Dürer humaniste et Biegas démoniaque
Publié par la Gazette Drouot
Le maître de l’estampe et le sculpteur de l’étrange étaient réunis pour méditer sur l’humanité.
Vaste programme !
Le Coup de cœur de la Gazette n° 23 (page 22) insistait sur le grand intérêt de cette gravure au burin d’Albrecht Dürer, épreuve du troisième et dernier état de l’un de ses sujets les plus célèbres, Adam et Ève. En effet, l’image se distingue dans son œuvre imprimée comme l’une des plus complexes, illustrant la virtuosité du graveur de Nuremberg. Celui-ci installe le couple biblique dans une forêt germanique sauvage, afin que sa lecture soit compréhensible pour le public de la Renaissance. La main d’Ève est déjà sur le fruit défendu, celle d’Adam accroche une branche de l’arbre de vie, le serpent symbolise bien sûr la trahison, le perroquet, la sagesse. On voit encore un chat associé à la colère, un cerf l’étant à la mélancolie et un bœuf représentant le flegme. C’est un véritable bestiaire qui peuple cet Éden bientôt disparu : des animaux dotés des tempéraments humains. L’équilibre est au cœur de cette composition et, pourtant, on est face à un point de rupture. Dès qu’ Ève aura accepté l’offrande du serpent, l’harmonie disparaîtra. Dürer est en pleine maîtrise de son art, et le résultat de 153 600 € est largement mérité.
La sculpture de Boleslas Biegas (1877-1954) fait aussi appel à des clés de lecture, parmi lesquelles une bonne dose d’ésotérisme.

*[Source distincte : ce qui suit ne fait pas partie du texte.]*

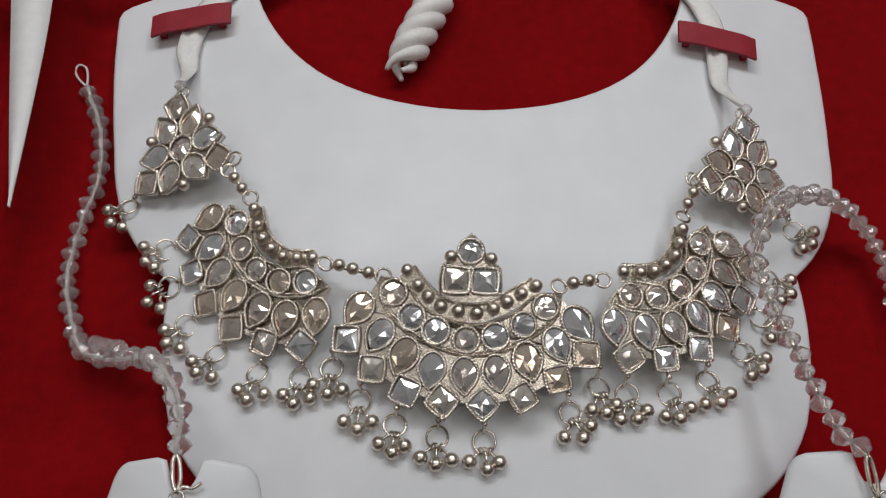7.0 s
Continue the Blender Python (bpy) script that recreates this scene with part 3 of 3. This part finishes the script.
# ---- the ring on its stand ----
stand = thing("ring_stand", (-0.0475, 0.0555, 0), "white leatherette block ring stand", "ring stand")
bm = bmesh.new()
side = [(-0.0165, 0.0), (-0.0145, 0.019), (-0.0115, 0.026), (0.001, 0.0255), (0.0165, 0.006), (0.0165, 0.0)]
rows = [[bm.verts.new((x, y, z)) for y, z in side] for x in (-0.0150, 0.0162)]
bm.faces.new(list(reversed(rows[0])))
bm.faces.new(rows[1])
for i in range(len(side)):
    j = (i + 1) % len(side)
    bm.faces.new((rows[0][i], rows[0][j], rows[1][j], rows[1][i]))
bmesh.ops.recalc_face_normals(bm, faces=bm.faces[:])
bmesh.ops.bevel(bm, geom=bm.edges[:], offset=0.0032, segments=4, affect="EDGES", profile=0.5)
me = bpy.data.meshes.new("body")
bm.to_mesh(me)
bm.free()
me.materials.append(LEATHERETTE)
part("body", me, stand, pose(-0.0463, 0.0560, 0.0))
block("slot", 0.0012, 0.006, 0.004, SATIN_RED, stand, pose(-0.0313, 0.0545, 0.0125), 0.0004, "red felt slot")
ring = thing("cocktail_ring", (-0.0475, 0.0555, 0.0262), "antique silver flower ring set with foiled stones", "ring")
M_RING = frame_at(-0.0454, 0.0536, 0.0380, (0.094, -0.129, 0.987), 2.4)
soup, stones = Soup(), []
petals = [(-4.1, 8.7, 34), (5.9, 8.8, -40), (9.2, -0.4, -118), (1.4, -7.2, 182), (-7.4, -1.3, 118)]
corners = [(1.3, 15.8, 0), (14.6, 5.8, 22), (9.2, -9.3, 45), (-6.2, -9.7, 45), (-11.6, 5.3, -20)]
prism(soup, [(x * MM, y * MM) for x, y, _ in (corners[0], petals[0], corners[4], petals[4], corners[3], petals[3], corners[2], petals[2], corners[1], petals[1])], -2.4 * MM, -0.1 * MM)
settle(stones, "round", 0.5, 1.7, 0, 0.88, 0.3)
for x, y, a in petals:
    settle(stones, "leaf", x, y, a, 0.98, 0.3)
for x, y, a in corners:
    settle(stones, "square", x, y, a, 1.10)
finish_plaque("flower_head", soup, stones, ring, M_RING)
soup = Soup()
sweep(soup, [Vector((-0.0475 + 9.2 * MM * math.cos(f), 0.0550, 0.0255 + 7.5 * MM * math.sin(f))) for f in np.linspace(0, 2 * math.pi, 33)[:-1]], 1.1 * MM, 8, True)
part("band", soup.mesh("band", SILVER, True), ring)

# ---- straps, ribbons, cord end, paper and the neighbouring set ----
def strap(x, y, ang, label):
    z = bust_height(x, y) + 0.0052
    ob = thing("red_strap", (x, y, bust_height(x, y)), label, "strap", "straps")
    band = Soup()
    nx, ny = 14, 3
    for k, dz in enumerate((0.0005, -0.0005)):
        for i in range(nx + 1):
            for j in range(ny + 1):
                u, v = (i / nx - 0.5) * 0.0285, (j / ny - 0.5) * 0.0086
                sag = -0.0030 * max(0.0, abs(u) / 0.0142 - 0.55) ** 1.5
                band.v.append((u, v, dz + sag))
    w, half = ny + 1, (nx + 1) * (ny + 1)
    for i in range(nx):
        for j in range(ny):
            a = i * w + j
            band.f.append((a, a + w, a + w + 1, a + 1))
            band.f.append((half + a, half + a + 1, half + a + w + 1, half + a + w))
    for i in range(nx):
        band.f.append((i * w, half + i * w, half + (i + 1) * w, (i + 1) * w))
        band.f.append((i * w + ny, (i + 1) * w + ny, half + (i + 1) * w + ny, half + i * w + ny))
    for j in range(ny):
        band.f.append((j, j + 1, half + j + 1, half + j))
        e = nx * w + j
        band.f.append((e, half + e, half + e + 1, e + 1))
    slope = (bust_height(x + 0.012, y) - bust_height(x - 0.012, y)) / 0.024
    part("band", band.mesh("band", SATIN_RED, False), ob, pose(x, y, z, 0, -math.degrees(math.atan(slope)), ang))
    for u in (-0.0105, 0.0105):
        p = pose(x, y, 0, 0, 0, ang) @ Vector((u, 0, 0))
        block("stitched_end", 0.0024, 0.0046, max(0.001, z - bust_height(p.x, p.y) + u * slope - 0.0006), SATIN_RED, ob, pose(p.x, p.y, bust_height(p.x, p.y), 0, 0, ang), 0.0004)


def ribbon(ctrl, widths, label):
    """A soft satin ribbon that narrows to a twist."""
    line = spline(ctrl, 8)
    n = len(line)
    ob = thing("ribbon", line[n // 2], label, "ribbon", "ribbons")
    soup = Soup()
    ring = 10
    for i, p in enumerate(line):
        t = (line[min(i + 1, n - 1)] - line[max(i - 1, 0)]).normalized()
        q = Vector((-t.y, t.x, 0)).normalized()
        f = i / (n - 1) * (len(widths) - 1)
        k = min(int(f), len(widths) - 2)
        w = (widths[k] + (widths[k + 1] - widths[k]) * (f - k)) * MM
        for j in range(ring):
            a = 2 * math.pi * j / ring
            fold = 0.0007 * math.sin(4 * a + i * 0.3)
            soup.v.append(tuple(p + q * (w / 2 * math.cos(a)) + Vector((0, 0, (0.0011 + fold) * math.sin(a)))))
    for i in range(n - 1):
        for j in range(ring):
            a, b = i * ring + j, i * ring + (j + 1) % ring
            soup.f.append((a, b, b + ring, a + ring))
    soup.f += [tuple(range(ring - 1, -1, -1)), tuple((n - 1) * ring + j for j in range(ring))]
    part("satin_band", soup.mesh("satin_band", RIBBON, True), ob)


def over(x, y, up):
    return (x, y, bust_height(x, y) + up)


strap(-0.1472, 0.2775, 3.0, "short red satin strap stitched on the white bust")
strap(0.0315, 0.2680, -6.0, "short red satin strap holding a white ribbon")
rl, rr = joint(M_TL, 18.6, -11.0), joint(M_TR, -20.8, -12.0)
ribbon([(rl.x, rl.y, rl.z), over(-0.1455, 0.2570, 0.0030), over(-0.1470, 0.2655, 0.0026), over(-0.1455, 0.2755, 0.0022), over(-0.1400, 0.2850, 0.0030), (-0.1300, 0.2950, 0.0110), (-0.1150, 0.3060, 0.0060)],
       [1.2, 5.5, 8.0, 8.5, 8.0, 7.0, 6.5], "creased white satin ribbon under the red strap")
ribbon([(rr.x, rr.y, rr.z), over(0.0300, 0.2500, 0.0030), over(0.0305, 0.2590, 0.0026), over(0.0315, 0.2680, 0.0022), over(0.0300, 0.2790, 0.0030), (0.0240, 0.2930, 0.0140), (0.0150, 0.3080, 0.0080)],
       [1.5, 5.5, 7.0, 8.0, 8.0, 8.0, 7.0], "creased white satin ribbon under a red strap")
for m, sgn in ((M_TL, 1), (M_TR, -1)):
    drop = Soup()
    c = joint(m, 17.4 if sgn > 0 else -19.8, -10.4)
    ball(drop, (c.x, c.y, c.z + 0.0006), 2.0 * MM, 5, 7)
    part("crystal_bead", drop.mesh("crystal_bead", CRYSTAL), choker, None, "clear faceted crystal")

cord = thing("twisted_cord", (-0.068, 0.276, 0.0005), "white twisted satin cord end on red velvet", "cord")
a, b = Vector((-0.0770, 0.2600, 0.0068)), Vector((-0.0590, 0.3030, 0.0070))
t = (b - a).normalized()
q = Vector((-t.y, t.x, 0))
for k in range(3):
    strand = Soup()
    sweep(strand, [a.lerp(b, i / 40) + q * (3.7 * MM * math.cos(i / 40 * 13 + k * 2.094)) + Vector((0, 0, 3.2 * MM * math.sin(i / 40 * 13 + k * 2.094))) for i in range(41)], 3.3 * MM, 9, step=1.2 * MM, taper=True)
    part("strand", strand.mesh("strand", RIBBON, True), cord)

paper = Soup()
edge_a = spline([(-0.1935, 0.3080, 0.0190), (-0.1932, 0.2950, 0.0175), (-0.1925, 0.2620, 0.0145), (-0.1918, 0.2045, 0.0134)], 8)
edge_b = spline([(-0.2115, 0.3080, 0.0190), (-0.2085, 0.2950, 0.0175), (-0.2012, 0.2487, 0.0135), (-0.1923, 0.2045, 0.0132)], 8)
k = len(edge_a)
mid = [(p + r) / 2 + Vector((0, 0, 0.0012)) for p, r in zip(edge_a, edge_b)]
for dz in (0.0002, -0.0002):
    for row in (edge_a, mid, edge_b):
        paper.v += [tuple(p + Vector((0, 0, dz))) for p in row]
for i in range(k - 1):
    for r in range(2):
        o = r * k + i
        paper.f.append((o, o + 1, o + k + 1, o + k))
        paper.f.append((3 * k + o, 3 * k + o + k, 3 * k + o + k + 1, 3 * k + o + 1))
    paper.f.append((i, 3 * k + i, 3 * k + i + 1, i + 1))
    paper.f.append((2 * k + i, 2 * k + i + 1, 5 * k + i + 1, 5 * k + i))
tagged(part("paper_strip", paper.mesh("paper_strip", PAPER, True), None), "narrow white paper strip curling on the velvet crease", "paper strip")


def side_board_outline():
    out = bezier((-0.2400, 0.190), (-0.2300, 0.215), (-0.2300, 0.245), (-0.2380, 0.270), 12)
    out += bezier((-0.2380, 0.270), (-0.2600, 0.300), (-0.3200, 0.300), (-0.3400, 0.270), 12)
    out += bezier((-0.3400, 0.270), (-0.3500, 0.230), (-0.3400, 0.190), (-0.3200, 0.170), 12)
    out += bezier((-0.3200, 0.170), (-0.2900, 0.160), (-0.2550, 0.165), (-0.2400, 0.190), 12)
    return [(x + 0.007, y) for x, y in out]


other = thing("display_card", (-0.285, 0.225, 0), "white leatherette card of a neighbouring set", "display card")
board("board", side_board_outline(), lambda x, y: 0.0055 + velvet_height(-0.24, 0.22), 0.0045, LEATHERETTE, None, other, 0.012)
spray = thing("crystal_spray", (-0.222, 0.196, 0.0), "clear crystal spray on silver wire, on red velvet", "jewellery")
twig = Soup()
for k, (x, y) in enumerate(((-0.2205, 0.2145), (-0.2235, 0.2085), (-0.2200, 0.2040), (-0.2215, 0.1900), (-0.2175, 0.1880), (-0.2190, 0.1810), (-0.2160, 0.1770))):
    z = velvet_height(x, y) + 0.0035
    sweep(twig, [Vector((x - 0.006, y - 0.004, z - 0.001)), Vector((x - 0.002, y - 0.001, z + 0.001)), Vector((x, y, z))], 0.35 * MM, 6)
    for q in range(3):
        a = 2.1 * q + k
        part("crystal_petal", CRYSTALS[(k + q) % 4], spray, pose(x + 0.0021 * math.cos(a), y + 0.0021 * math.sin(a), z, 0, 0, math.degrees(a)) @ Matrix.Scale(0.85, 4))
part("wire", twig.mesh("wire", SILVER, True), spray)


def lint(x, y, z, ang, mat, label):
    s = Soup()
    m = pose(x, y, z, 0, 0, ang)
    sweep(s, [m @ Vector(v) for v in spline([(-0.0008, 0, 0), (0, 0.0003, 0.0003), (0.0008, -0.0001, 0.0001)], 5)], 0.00016, 5)
    tagged(part("lint", s.mesh("lint", mat, True), None), label, "lint")


lint(-0.0200, 0.0880, velvet_height(-0.02, 0.088) + 0.0002, -15, THREAD, "tiny pale fibre lying on the velvet")
lint(-0.0080, 0.0530, velvet_height(-0.008, 0.053) + 0.0002, 60, SATIN_RED, "tiny curled red fibre lying on the velvet")
lint(0.0120, 0.0770, surface(0.012, 0.077) + 0.0002, 75, DARK_MATTE, "tiny dark speck on the white card")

L’artiste va chercher du côté des légendes des Balkans ou des mythes des forêts de Bohême pour imaginer des êtres dont la part d’humanité semble envolée. C’est à l’aide de nombreux symboles et allégories qu’il traite des sujets comme ses Vampires de guerre, qui rappellent les atrocités de la Première Guerre mondiale. On peut d’ailleurs le voir comme l’un des derniers des symbolistes et son Démon de la sphère terrestre (h. 88 cm), daté 1924, en est une parfaite illustration. Il était vendu pour 80 640 €, accompagné de ses droits de tirage pour huit exemplaires.